Oh how I love the sound of ice tinkling in a cocktail glass at the end of a long summer day. As the sunlight casts longer shadows and the heat of the day shimmers the last of its intensity, who could resist a cold glass of sweet elixir that perks up the tongue and mellows the soul.
I was first intrigued by shrubs, or drinking vinegars, after reading an article about Pok Pok Wing. Alan Ricker of Portland, OR fame, opened a small shop in Brooklyn serving his delicious Thai food, and also sells shrubs by the name Som. The description of a “refreshing drink with a nice tartness coming from the vinegar and concentrated flavors of fruit, vegetable and aromatics” got me intrigued immediately. I am a huge fan of aromatics such as bitters and how they can turn a languid sweet drink into a snappy upstart of a cocktail.
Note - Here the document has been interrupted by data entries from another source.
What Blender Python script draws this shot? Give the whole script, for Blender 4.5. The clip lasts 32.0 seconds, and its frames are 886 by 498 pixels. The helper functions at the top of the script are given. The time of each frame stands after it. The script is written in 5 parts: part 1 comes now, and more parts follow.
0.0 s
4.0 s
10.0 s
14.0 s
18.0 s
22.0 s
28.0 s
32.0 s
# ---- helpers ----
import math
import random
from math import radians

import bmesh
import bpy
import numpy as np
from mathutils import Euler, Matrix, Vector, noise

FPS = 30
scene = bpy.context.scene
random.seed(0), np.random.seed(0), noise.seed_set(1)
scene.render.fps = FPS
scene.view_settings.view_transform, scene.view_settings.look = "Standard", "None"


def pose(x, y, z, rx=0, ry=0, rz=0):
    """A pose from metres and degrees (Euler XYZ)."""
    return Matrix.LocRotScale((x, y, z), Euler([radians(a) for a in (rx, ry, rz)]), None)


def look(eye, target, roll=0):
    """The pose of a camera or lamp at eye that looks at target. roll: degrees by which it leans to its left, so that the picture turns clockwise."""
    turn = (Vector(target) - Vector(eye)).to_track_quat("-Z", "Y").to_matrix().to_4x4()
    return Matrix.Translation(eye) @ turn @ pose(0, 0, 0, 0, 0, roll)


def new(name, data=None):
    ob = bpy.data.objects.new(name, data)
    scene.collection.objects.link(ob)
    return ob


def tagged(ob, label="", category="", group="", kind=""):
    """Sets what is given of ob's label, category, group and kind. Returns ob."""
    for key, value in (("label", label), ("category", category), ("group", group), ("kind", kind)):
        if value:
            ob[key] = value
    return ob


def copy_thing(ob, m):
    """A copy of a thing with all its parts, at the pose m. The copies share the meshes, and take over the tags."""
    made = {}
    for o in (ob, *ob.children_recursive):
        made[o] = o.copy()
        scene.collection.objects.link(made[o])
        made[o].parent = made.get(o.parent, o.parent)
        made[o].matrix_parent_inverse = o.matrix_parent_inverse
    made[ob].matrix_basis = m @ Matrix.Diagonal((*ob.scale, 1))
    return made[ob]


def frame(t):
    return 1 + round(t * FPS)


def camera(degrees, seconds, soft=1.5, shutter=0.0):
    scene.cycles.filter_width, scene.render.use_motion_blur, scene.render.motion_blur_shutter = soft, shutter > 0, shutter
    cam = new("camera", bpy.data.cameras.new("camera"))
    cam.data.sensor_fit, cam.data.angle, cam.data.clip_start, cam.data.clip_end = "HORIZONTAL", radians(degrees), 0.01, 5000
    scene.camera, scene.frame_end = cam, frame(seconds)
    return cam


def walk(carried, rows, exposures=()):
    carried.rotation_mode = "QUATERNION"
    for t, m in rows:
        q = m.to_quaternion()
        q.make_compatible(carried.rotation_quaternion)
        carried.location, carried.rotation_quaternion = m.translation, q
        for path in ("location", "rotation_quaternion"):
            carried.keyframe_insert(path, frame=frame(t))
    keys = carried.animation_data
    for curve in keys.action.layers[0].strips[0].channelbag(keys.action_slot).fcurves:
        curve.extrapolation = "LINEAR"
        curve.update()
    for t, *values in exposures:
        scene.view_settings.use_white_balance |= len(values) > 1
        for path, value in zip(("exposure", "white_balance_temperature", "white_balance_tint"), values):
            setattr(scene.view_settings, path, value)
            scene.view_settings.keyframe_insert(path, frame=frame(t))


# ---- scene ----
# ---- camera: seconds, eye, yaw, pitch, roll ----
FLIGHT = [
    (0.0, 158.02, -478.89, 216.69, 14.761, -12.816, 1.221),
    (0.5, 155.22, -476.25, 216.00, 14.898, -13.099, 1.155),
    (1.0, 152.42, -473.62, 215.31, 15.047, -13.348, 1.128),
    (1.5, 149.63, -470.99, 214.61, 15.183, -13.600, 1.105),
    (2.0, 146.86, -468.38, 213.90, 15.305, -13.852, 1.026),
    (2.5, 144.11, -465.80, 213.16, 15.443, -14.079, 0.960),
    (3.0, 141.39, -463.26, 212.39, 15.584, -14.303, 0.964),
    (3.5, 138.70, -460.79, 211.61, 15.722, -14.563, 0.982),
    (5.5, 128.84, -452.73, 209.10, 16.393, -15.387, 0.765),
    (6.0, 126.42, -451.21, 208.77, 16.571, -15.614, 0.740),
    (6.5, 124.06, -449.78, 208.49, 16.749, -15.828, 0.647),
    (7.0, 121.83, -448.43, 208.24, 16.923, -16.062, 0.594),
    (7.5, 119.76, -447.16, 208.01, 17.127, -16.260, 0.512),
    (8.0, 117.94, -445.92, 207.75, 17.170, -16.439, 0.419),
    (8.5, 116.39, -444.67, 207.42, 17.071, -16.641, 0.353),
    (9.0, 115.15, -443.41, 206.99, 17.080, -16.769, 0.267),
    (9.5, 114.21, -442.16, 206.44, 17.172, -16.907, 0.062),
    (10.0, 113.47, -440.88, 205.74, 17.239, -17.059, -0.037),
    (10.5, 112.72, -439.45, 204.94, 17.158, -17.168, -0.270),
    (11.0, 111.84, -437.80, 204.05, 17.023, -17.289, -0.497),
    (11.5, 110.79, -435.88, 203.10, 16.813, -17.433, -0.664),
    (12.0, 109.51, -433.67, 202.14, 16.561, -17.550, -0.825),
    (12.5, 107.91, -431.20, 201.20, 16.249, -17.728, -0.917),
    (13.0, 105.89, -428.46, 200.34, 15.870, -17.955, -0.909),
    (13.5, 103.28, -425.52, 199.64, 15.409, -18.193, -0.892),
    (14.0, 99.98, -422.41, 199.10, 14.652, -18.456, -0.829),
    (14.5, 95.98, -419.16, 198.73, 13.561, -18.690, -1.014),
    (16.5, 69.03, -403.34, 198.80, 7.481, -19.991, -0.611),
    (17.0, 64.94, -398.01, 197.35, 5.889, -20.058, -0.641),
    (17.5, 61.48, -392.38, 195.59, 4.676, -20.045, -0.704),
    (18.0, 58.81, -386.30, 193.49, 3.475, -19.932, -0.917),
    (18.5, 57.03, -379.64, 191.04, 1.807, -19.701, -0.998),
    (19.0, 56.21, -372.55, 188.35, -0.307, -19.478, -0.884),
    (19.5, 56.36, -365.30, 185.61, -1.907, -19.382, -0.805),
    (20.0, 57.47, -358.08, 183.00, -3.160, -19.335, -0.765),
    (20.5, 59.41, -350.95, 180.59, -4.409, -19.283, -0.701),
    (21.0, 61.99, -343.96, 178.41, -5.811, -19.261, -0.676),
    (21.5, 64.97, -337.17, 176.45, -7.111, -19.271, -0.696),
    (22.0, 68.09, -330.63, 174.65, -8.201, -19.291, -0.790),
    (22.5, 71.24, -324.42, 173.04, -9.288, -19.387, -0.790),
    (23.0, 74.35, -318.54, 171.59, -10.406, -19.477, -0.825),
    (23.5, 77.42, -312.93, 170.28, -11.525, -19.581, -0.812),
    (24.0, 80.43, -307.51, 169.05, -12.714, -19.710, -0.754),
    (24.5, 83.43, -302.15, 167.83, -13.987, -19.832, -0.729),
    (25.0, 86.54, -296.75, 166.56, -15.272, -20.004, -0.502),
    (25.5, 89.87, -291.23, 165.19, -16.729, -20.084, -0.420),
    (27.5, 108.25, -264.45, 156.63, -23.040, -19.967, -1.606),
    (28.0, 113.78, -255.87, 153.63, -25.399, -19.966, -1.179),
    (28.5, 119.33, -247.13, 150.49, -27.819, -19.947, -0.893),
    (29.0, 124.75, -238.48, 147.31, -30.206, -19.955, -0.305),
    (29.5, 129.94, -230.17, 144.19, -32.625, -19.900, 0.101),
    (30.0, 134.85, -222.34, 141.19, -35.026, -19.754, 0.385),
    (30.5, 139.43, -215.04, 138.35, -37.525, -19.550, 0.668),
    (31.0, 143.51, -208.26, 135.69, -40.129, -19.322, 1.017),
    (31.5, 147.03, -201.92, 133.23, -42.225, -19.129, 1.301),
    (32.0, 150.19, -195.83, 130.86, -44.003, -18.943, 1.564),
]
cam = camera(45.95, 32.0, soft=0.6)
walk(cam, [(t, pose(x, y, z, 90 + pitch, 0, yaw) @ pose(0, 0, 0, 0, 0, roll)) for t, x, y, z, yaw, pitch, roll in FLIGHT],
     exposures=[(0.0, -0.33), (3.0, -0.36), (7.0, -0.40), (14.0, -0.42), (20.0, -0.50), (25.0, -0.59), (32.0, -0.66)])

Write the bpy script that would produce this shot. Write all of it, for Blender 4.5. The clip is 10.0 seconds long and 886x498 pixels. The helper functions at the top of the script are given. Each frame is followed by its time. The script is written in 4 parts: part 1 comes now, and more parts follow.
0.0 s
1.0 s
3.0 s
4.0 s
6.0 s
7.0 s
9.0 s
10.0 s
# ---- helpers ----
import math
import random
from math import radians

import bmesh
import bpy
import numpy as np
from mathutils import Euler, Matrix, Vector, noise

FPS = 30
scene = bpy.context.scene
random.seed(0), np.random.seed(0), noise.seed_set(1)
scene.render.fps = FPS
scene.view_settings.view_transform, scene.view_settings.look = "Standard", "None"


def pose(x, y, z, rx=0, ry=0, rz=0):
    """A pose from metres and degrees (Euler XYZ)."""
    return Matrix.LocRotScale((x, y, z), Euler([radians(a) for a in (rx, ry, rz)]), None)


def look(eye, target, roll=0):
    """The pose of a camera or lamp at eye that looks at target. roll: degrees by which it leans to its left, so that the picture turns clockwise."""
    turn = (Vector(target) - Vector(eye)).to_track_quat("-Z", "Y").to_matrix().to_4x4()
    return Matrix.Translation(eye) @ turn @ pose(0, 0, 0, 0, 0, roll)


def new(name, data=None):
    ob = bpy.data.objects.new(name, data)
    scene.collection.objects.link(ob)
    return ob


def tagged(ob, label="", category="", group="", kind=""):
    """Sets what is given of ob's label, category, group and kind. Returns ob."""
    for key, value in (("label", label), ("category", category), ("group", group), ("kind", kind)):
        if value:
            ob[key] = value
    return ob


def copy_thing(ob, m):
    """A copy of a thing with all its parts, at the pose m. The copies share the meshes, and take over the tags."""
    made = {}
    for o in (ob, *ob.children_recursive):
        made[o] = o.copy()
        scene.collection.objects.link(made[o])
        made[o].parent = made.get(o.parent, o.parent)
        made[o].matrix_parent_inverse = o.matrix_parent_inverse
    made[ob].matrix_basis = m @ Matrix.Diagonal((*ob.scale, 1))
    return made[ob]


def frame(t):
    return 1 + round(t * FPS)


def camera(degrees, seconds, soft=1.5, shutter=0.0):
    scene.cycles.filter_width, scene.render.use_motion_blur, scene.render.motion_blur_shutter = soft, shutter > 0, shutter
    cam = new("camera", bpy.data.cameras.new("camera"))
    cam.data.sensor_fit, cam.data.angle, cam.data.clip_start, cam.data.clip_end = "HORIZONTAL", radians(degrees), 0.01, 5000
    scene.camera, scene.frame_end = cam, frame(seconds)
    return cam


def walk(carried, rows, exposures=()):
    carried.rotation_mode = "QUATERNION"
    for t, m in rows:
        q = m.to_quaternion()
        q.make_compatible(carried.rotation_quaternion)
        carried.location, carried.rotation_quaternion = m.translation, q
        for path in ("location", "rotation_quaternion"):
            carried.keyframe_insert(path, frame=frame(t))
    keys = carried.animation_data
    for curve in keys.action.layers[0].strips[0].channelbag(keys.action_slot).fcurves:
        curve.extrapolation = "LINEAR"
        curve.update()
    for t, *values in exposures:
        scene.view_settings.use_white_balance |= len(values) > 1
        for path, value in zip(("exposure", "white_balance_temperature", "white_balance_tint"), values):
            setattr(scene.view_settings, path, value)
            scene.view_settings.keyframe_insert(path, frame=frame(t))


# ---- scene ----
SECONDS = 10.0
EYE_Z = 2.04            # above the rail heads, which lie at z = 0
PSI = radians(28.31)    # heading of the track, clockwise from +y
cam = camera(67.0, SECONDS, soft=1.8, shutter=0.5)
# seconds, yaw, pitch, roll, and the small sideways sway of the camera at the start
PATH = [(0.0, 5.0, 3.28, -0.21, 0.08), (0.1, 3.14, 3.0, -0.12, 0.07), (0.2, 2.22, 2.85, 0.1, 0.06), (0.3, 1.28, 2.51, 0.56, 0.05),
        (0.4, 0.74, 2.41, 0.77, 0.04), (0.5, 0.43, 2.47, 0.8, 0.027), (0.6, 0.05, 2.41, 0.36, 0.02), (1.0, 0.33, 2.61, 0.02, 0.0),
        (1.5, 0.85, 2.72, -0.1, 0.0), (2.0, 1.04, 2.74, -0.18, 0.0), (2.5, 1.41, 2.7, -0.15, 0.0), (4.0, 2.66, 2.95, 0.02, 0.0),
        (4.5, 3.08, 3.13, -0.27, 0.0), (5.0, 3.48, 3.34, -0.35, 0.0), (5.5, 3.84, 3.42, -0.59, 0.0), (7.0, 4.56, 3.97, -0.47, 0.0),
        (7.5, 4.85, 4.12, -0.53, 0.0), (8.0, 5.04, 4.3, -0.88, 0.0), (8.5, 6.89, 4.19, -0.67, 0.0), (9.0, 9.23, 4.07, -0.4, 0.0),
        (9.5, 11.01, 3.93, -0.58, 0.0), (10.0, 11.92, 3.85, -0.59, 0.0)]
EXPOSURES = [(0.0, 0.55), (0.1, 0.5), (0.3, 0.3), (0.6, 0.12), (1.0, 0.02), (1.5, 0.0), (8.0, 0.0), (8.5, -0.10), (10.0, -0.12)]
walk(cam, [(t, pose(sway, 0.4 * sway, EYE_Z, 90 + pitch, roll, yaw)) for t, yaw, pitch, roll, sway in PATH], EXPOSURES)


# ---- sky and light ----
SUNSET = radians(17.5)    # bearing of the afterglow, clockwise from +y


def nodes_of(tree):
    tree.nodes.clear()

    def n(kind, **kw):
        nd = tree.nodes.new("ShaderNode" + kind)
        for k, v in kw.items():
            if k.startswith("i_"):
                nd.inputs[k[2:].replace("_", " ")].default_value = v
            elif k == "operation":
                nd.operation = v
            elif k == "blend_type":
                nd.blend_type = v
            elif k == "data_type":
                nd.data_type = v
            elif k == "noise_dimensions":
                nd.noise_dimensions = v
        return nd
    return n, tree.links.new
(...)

Just a dash to add bright top notes to the tongue, and an invitation to the nose.
Shrubs have a long history and show up in recipe books before the time of Ben Franklin. The sugar, alcohol and vinegar act as a preservative thereby allowing one to make and store a shrub to then offer a drink at any moment, “…’Tis a pretty wine and cordial. For each tot of rum add a double tot of shrub. At the end of the evening everyone was cordial!” {from The Innkeeper and Butler’s Guide, published in 1808} Shrubs can be a compound of many different fruits, herbs and flowers, and the process couldn’t be simpler.